_Task_
The data below should be printed in full, exactly, and without any of its images.

--------------------------------

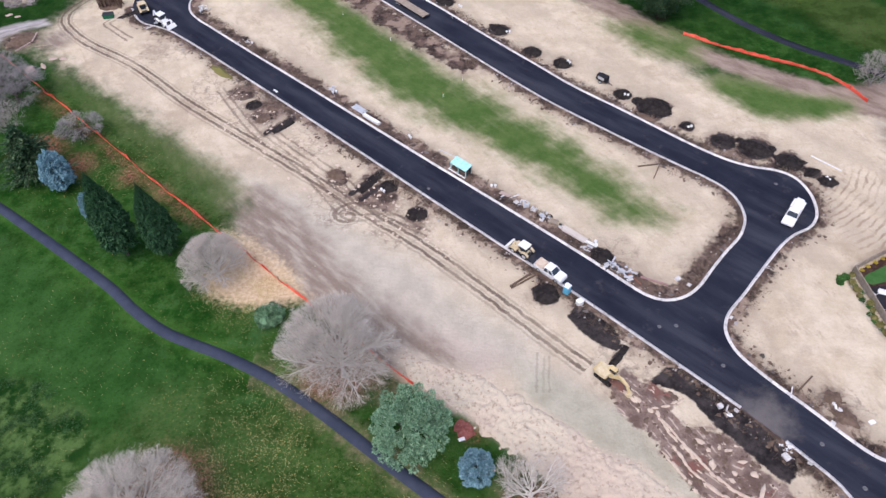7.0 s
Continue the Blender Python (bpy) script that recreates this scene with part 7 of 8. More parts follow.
for x, y, n, sd in [(28.4, 89.4, 14, 1), (30.2, 88.0, 14, 2), (31.8, 86.4, 10, 3), (12.0, 107.6, 10, 4), (16.8, 103.2, 12, 5), (24.6, 94.6, 8, 6), (9.4, 109.4, 7, 7), (-35.0, 149.6, 9, 8), (-61.0, 172.0, 7, 9)]:
    panel_jumble("jumbled grey panels and offcuts on dark soil", x, y, n, sd, GREY)
for x, y, n, sd in [(-92.5, 181.0, 9, 11), (-78.5, 190.8, 10, 12), (62.6, 58.6, 7, 13), (43.6, 56.9, 7, 14), (51.6, 50.8, 8, 15)]:
    panel_jumble("broken concrete and timber pieces beside the kerb", x, y, n, sd, ["concrete", "wood_grey", "soil_brown", "paint_white"], 0.9)
panel_jumble("white and teal scraps lying on the sand edge", 46.6, 22.6, 5, 21, ["paint_white", "teal_wrap", "paint_white"], 0.75)
pipe_coil("brown flexible pipe coiled on the soil", 17.2, 103.0, 0, "soil_brown")
drum = thing("drum", "white drum beside stacked boards", "drum", m=pose(19.4, 100.2, gz(19.4, 100.2)))
part("barrel", cyl(0.36, -0.05, 0.9, 16), "paint_white", drum)
for z in (0.3, 0.6, 0.88):
    part("hoop", cyl(0.385, z - 0.02, z + 0.02, 16), "metal_pale", drum)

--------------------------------

_Output for this exercise_
7.0 s
Continue the Blender Python (bpy) script that recreates this scene with part 7 of 8. More parts follow.
for x, y, n, sd in [(28.4, 89.4, 14, 1), (30.2, 88.0, 14, 2), (31.8, 86.4, 10, 3), (12.0, 107.6, 10, 4), (16.8, 103.2, 12, 5), (24.6, 94.6, 8, 6), (9.4, 109.4, 7, 7), (-35.0, 149.6, 9, 8), (-61.0, 172.0, 7, 9)]:
    panel_jumble("jumbled grey panels and offcuts on dark soil", x, y, n, sd, GREY)
for x, y, n, sd in [(-92.5, 181.0, 9, 11), (-78.5, 190.8, 10, 12), (62.6, 58.6, 7, 13), (43.6, 56.9, 7, 14), (51.6, 50.8, 8, 15)]:
    panel_jumble("broken concrete and timber pieces beside the kerb", x, y, n, sd, ["concrete", "wood_grey", "soil_brown", "paint_white"], 0.9)
panel_jumble("white and teal scraps lying on the sand edge", 46.6, 22.6, 5, 21, ["paint_white", "teal_wrap", "paint_white"], 0.75)
pipe_coil("brown flexible pipe coiled on the soil", 17.2, 103.0, 0, "soil_brown")
drum = thing("drum", "white drum beside stacked boards", "drum", m=pose(19.4, 100.2, gz(19.4, 100.2)))
part("barrel", cyl(0.36, -0.05, 0.9, 16), "paint_white", drum)
for z in (0.3, 0.6, 0.88):
    part("hoop", cyl(0.385, z - 0.02, z + 0.02, 16), "metal_pale", drum)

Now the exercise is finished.